§ **Data shown**
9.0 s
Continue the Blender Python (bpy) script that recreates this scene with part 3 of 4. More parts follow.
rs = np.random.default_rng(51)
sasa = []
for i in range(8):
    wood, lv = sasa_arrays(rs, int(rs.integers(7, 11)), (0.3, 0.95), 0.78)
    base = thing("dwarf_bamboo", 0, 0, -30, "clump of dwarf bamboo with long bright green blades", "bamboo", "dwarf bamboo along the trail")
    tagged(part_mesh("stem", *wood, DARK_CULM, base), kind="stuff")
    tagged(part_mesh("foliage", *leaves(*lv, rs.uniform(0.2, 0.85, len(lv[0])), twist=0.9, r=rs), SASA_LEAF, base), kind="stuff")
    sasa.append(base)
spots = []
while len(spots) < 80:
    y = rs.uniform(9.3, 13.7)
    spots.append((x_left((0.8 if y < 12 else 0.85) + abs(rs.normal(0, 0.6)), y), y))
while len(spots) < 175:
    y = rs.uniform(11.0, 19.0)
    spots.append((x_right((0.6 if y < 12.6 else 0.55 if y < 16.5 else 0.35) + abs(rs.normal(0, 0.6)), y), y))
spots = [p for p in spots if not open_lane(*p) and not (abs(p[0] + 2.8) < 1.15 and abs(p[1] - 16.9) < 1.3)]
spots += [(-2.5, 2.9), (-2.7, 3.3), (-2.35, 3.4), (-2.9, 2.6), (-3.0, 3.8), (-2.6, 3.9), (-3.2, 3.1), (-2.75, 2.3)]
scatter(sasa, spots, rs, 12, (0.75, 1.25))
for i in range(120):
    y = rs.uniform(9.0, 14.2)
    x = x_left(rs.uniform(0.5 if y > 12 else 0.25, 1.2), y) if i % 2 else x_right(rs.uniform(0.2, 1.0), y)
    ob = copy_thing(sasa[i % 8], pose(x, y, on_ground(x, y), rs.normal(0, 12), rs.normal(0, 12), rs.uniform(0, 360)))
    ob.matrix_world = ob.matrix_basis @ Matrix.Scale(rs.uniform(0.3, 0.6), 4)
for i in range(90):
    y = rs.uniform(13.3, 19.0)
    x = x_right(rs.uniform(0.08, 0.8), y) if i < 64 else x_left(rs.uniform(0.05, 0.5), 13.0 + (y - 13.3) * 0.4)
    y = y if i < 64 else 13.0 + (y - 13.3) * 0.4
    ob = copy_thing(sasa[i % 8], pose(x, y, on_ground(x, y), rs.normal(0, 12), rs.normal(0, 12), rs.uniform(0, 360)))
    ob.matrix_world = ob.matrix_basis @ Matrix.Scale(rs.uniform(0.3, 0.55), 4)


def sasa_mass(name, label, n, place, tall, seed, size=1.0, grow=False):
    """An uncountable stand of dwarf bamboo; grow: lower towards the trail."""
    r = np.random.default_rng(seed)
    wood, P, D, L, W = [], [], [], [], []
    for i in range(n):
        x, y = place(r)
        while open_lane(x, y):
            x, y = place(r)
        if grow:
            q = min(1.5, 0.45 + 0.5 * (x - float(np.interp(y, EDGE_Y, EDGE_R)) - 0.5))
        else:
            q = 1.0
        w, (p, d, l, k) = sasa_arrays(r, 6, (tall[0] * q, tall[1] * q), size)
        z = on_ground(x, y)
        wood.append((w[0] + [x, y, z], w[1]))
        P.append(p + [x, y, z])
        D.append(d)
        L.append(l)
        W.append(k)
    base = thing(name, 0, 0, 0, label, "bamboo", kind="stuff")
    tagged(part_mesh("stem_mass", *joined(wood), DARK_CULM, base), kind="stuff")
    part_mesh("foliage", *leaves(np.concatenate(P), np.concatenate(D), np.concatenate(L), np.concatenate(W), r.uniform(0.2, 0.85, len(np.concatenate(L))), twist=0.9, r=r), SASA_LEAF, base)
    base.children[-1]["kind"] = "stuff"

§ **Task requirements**
Type the material above out again, exactly.

§ **Reply**
9.0 s
Continue the Blender Python (bpy) script that recreates this scene with part 3 of 4. More parts follow.
rs = np.random.default_rng(51)
sasa = []
for i in range(8):
    wood, lv = sasa_arrays(rs, int(rs.integers(7, 11)), (0.3, 0.95), 0.78)
    base = thing("dwarf_bamboo", 0, 0, -30, "clump of dwarf bamboo with long bright green blades", "bamboo", "dwarf bamboo along the trail")
    tagged(part_mesh("stem", *wood, DARK_CULM, base), kind="stuff")
    tagged(part_mesh("foliage", *leaves(*lv, rs.uniform(0.2, 0.85, len(lv[0])), twist=0.9, r=rs), SASA_LEAF, base), kind="stuff")
    sasa.append(base)
spots = []
while len(spots) < 80:
    y = rs.uniform(9.3, 13.7)
    spots.append((x_left((0.8 if y < 12 else 0.85) + abs(rs.normal(0, 0.6)), y), y))
while len(spots) < 175:
    y = rs.uniform(11.0, 19.0)
    spots.append((x_right((0.6 if y < 12.6 else 0.55 if y < 16.5 else 0.35) + abs(rs.normal(0, 0.6)), y), y))
spots = [p for p in spots if not open_lane(*p) and not (abs(p[0] + 2.8) < 1.15 and abs(p[1] - 16.9) < 1.3)]
spots += [(-2.5, 2.9), (-2.7, 3.3), (-2.35, 3.4), (-2.9, 2.6), (-3.0, 3.8), (-2.6, 3.9), (-3.2, 3.1), (-2.75, 2.3)]
scatter(sasa, spots, rs, 12, (0.75, 1.25))
for i in range(120):
    y = rs.uniform(9.0, 14.2)
    x = x_left(rs.uniform(0.5 if y > 12 else 0.25, 1.2), y) if i % 2 else x_right(rs.uniform(0.2, 1.0), y)
    ob = copy_thing(sasa[i % 8], pose(x, y, on_ground(x, y), rs.normal(0, 12), rs.normal(0, 12), rs.uniform(0, 360)))
    ob.matrix_world = ob.matrix_basis @ Matrix.Scale(rs.uniform(0.3, 0.6), 4)
for i in range(90):
    y = rs.uniform(13.3, 19.0)
    x = x_right(rs.uniform(0.08, 0.8), y) if i < 64 else x_left(rs.uniform(0.05, 0.5), 13.0 + (y - 13.3) * 0.4)
    y = y if i < 64 else 13.0 + (y - 13.3) * 0.4
    ob = copy_thing(sasa[i % 8], pose(x, y, on_ground(x, y), rs.normal(0, 12), rs.normal(0, 12), rs.uniform(0, 360)))
    ob.matrix_world = ob.matrix_basis @ Matrix.Scale(rs.uniform(0.3, 0.55), 4)


def sasa_mass(name, label, n, place, tall, seed, size=1.0, grow=False):
    """An uncountable stand of dwarf bamboo; grow: lower towards the trail."""
    r = np.random.default_rng(seed)
    wood, P, D, L, W = [], [], [], [], []
    for i in range(n):
        x, y = place(r)
        while open_lane(x, y):
            x, y = place(r)
        if grow:
            q = min(1.5, 0.45 + 0.5 * (x - float(np.interp(y, EDGE_Y, EDGE_R)) - 0.5))
        else:
            q = 1.0
        w, (p, d, l, k) = sasa_arrays(r, 6, (tall[0] * q, tall[1] * q), size)
        z = on_ground(x, y)
        wood.append((w[0] + [x, y, z], w[1]))
        P.append(p + [x, y, z])
        D.append(d)
        L.append(l)
        W.append(k)
    base = thing(name, 0, 0, 0, label, "bamboo", kind="stuff")
    tagged(part_mesh("stem_mass", *joined(wood), DARK_CULM, base), kind="stuff")
    part_mesh("foliage", *leaves(np.concatenate(P), np.concatenate(D), np.concatenate(L), np.concatenate(W), r.uniform(0.2, 0.85, len(np.concatenate(L))), twist=0.9, r=r), SASA_LEAF, base)
    base.children[-1]["kind"] = "stuff"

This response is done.